The first big earthquake this month not only caused death and widespread destruction in Juchitán, Oaxaca, but also dealt a devastating blow to the town’s economy, leaving local residents worried about their future.
Considered the commercial center of the Isthmus of Tehuantepec region, Juchitán used to attract large numbers of both vendors and consumers from all over the surrounding area but after the 8.2-magnitude quake on September 7 there has been a significant downturn in the town’s economy.
The local leader of the business chamber Canaco says that thousands of people have been impacted by the decline.
“In Juchitán we have 1,800 established stores that generate some 6,000 direct jobs and another 10,000 in an indirect way. After the earthquake, some 64,000 people have suffered a serious impact on their income,” Juan Gilberto Prado Ramírez said.
Some business owners are making agreements with their employees to pay just half their normal salaries, Prado said.
“. . . The economy is broken. Very few sell and very few buy. There’s no money and the little they have saved has run out.”
More than 700 business premises were damaged, according to official statistics, meaning a large number of residents are confronted not only with the need to rebuild but also a huge reduction to their income or in some cases, no income at all.
“Since the earthquake happened we haven’t sold much,” said paint store owner Julio Catalán Reyes.
“Before we sold almost 10,000 pesos’ worth a day, now we barely sell 200 pesos.”
Not far from the paint store, Hugo López Bartolo had a stationery store that was severely damaged.
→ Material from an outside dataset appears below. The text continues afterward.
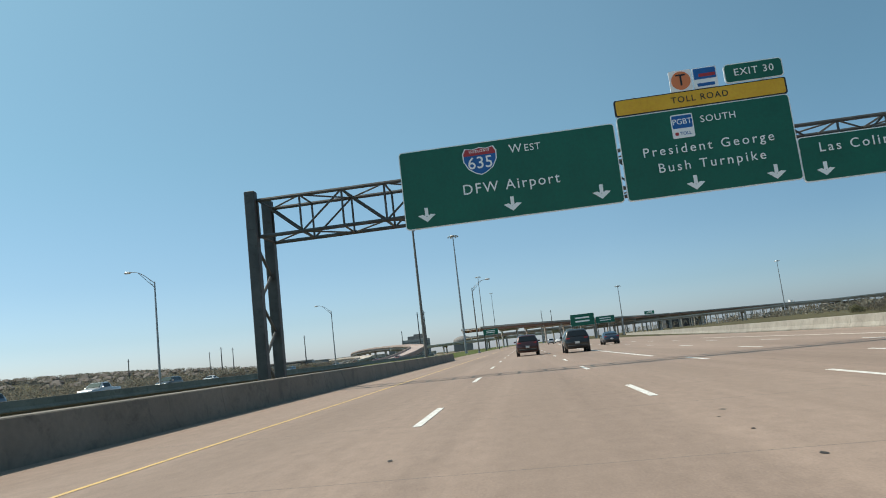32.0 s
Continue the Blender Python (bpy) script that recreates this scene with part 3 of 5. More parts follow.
def crash_cushion(s, d, length, label):
    """A row of ribbed rails round a steel frame, with a yellow nose that carries black chevrons."""
    root = thing("crash_cushion", spot(s, d, z_road(d)), label, "crash barrier")
    for side in (-1, 1):
        for k in range(4):
            z = 0.12 + 0.125 * k
            bm = bmesh.new()
            for y0 in np.linspace(0.9, length, 7)[:-1]:
                box(bm, (0.05, (length - 0.9) / 6 - 0.02, 0.085), Matrix.Translation((side * 0.33, float(y0) + (length - 0.9) / 12, z)), 0.015)
            part("side_rail", bm, RAIL, root)
    for y in np.linspace(0.9, length, 7):
        part("diaphragm", boxb((0.6, 0.08, 0.5), (0, float(y), 0.29), 0.01), DARKSTEEL, root)
    nose = part("nose", boxb((0.74, 0.95, 0.56), (0, 0.45, 0.32), 0.12), SIGNYELLOW, root, "yellow plastic nose")
    for side in (-1, 1):
        for k in range(3):
            bm = bmesh.new()
            y = 0.12 + 0.27 * k
            for z0, z1 in ((0.1, 0.32), (0.54, 0.32)):
                vs = [bm.verts.new((side * 0.376, a, z)) for a, z in ((y, z0), (y + 0.12, z0), (y + 0.27, z1), (y + 0.15, z1))]
                bm.faces.new(vs)
            bmesh.ops.recalc_face_normals(bm, faces=bm.faces)
            g_ = bmesh.ops.extrude_face_region(bm, geom=bm.faces[:])
            bmesh.ops.translate(bm, verts=[v for v in g_["geom"] if isinstance(v, bmesh.types.BMVert)], vec=(side * 0.004, 0, 0))
            part("chevron", bm, SIGNBLACK, nose)
    for k in range(-1, 2):
        part("chevron", box(bmesh.new(), (0.07, 0.006, 0.34), Matrix.Translation((0.2 * k, -0.03, 0.32)) @ pose(0, 0, 0, 0, 35 if k else 0, 0)), SIGNBLACK, nose)
    part("backup_block", boxb((0.6, 1.1, 0.62), (0, length + 0.6, 0.3), 0.05), CONC, root)


crash_cushion(756.8, plan_d(17.0), 9.3, "ribbed steel crash cushion with a yellow chevron nose")


# drain slots along the foot of the right barrier: dark blocks for shaded openings
slot_bm = bmesh.new()
box(slot_bm, (0.05, 0.62, 0.10), Matrix(), 0.012)
SLOT = mesh_of("drain_slot", slot_bm, SEAM)
right_run = bpy.data.objects["right_barrier"]
for k in range(110):
    s_ = 604.5 + k * 2.4
    d_ = lerp_table(s_, (578, 860, 905), (17.05, 17.05, 18.6)) - 0.30
    part("drain_slot", SLOT, None, right_run, m=spot(s_, d_, z_road(17) + 0.075))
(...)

While he managed to save some of the stock and reopen the business from home, his income hasn’t shown any signs of recovering.
“I don’t sell anything because there are no classes in school since the earthquake,” he said.
Cake seller Guadalupe Gómez is facing a similar situation.
“I go out to the streets to sell but I only see pain, I see people looking for food. I feel sad and overwhelmed because my house is damaged and I have no money,” she said.
Four of the town’s seven bank branches haven’t reopened since the quake struck.
Canaco’s Prado Ramírez said one option to get things moving again was to dip into a 65-million-peso fund created by a payment to the municipality by a local wind farm. He didn’t know how the money had been invested, but proposed that it be used as leverage for state and federal contributions to support businesses.
He suggested that for every peso contributed by the municipality the state put in three and the federal government four. “That’s the only way we can survive this crisis, by allocating those resources to businesses that have lost everything and those that are still standing but are at the point of having to close their doors forever.”
Meanwhile, financial aid is supposed to be forthcoming from the state next week. The Economy Secretariat has announced an initial allocation of 500 million pesos to initiate the economic reactivation of the region.
Secretary Jesús Rodríguez Socorro said 10,000 pesos would be given to each business affected in coordination with the National Entrepreneurship Institute, or Inadem.
The aid can’t come soon enough, judging by what local citizens have to say.
“The situation has become unsustainable,” Catalán Reyes said.
“If there is no support to revive the economy, we could have to declare bankruptcy.”